By Yixuan Chai
Standing at the corner of Adams and Dearborn, Joey Papa and several friends yell at passersby through a loud speaker — for a reason: To raise awareness of people with special needs.
On this cold Tuesday in February, between educating people walking by the post office about prejudice against those with special needs, Papa gives them something to do about it, too: Take a selfie with him and post to social media with the hashtag #Canaanite, derived from the name of his late daughter, Canaan.
Papa, 36, still mourns the loss of his 3-year-old daughter in October and remembers vividly how people reacted when they saw her wearing an oxygen mask.
He said: “People were hesitant, or fearful, or awkward, or not sure exactly what to say or how to approach us.
“But she was just a human, just like the rest of us,” he said.
Papa’s next act? More yelling at sites across the city and making a documentary to honor Canaan as well as raise awareness of children with special needs called “In the Land of Canaan.” The film will feature profiles of five families with special needs children.
“On a social level, I think there is a prejudice or stigma toward people with disabilities. I think that needs to change,” Papa said. “The only way to change that is through each individual recognizing that prejudice actually exists in our minds.”
About 5 percent of school-aged children, about 2.8 million, have a disability, according to 2010 U.S. Census data.
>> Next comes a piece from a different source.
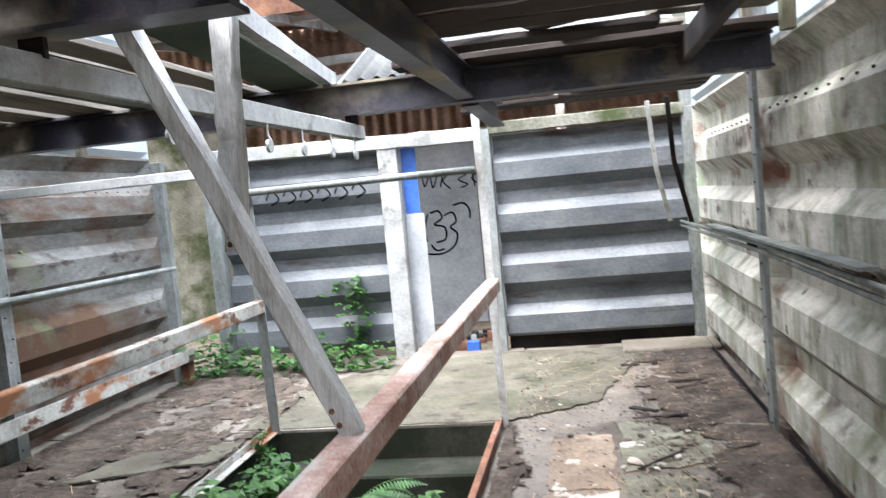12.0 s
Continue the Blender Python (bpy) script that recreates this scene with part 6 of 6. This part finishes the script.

In the Chicago area, 3.8 percent of the school-aged children had disabilities, and nearly 11 percent of residents have a disability.
“These children are voiceless,” said Becca Gumm, a friend of Papa, participating in the demonstration. “They don’t even know they’re being looked down with a stigma.”
Francine Bell stopped and took a selfie with Papa because she, too, has a disability.
“Disability can happen to anybody at any time,” Bell said. “It’s very important for programs that support people with disability to stay in place.”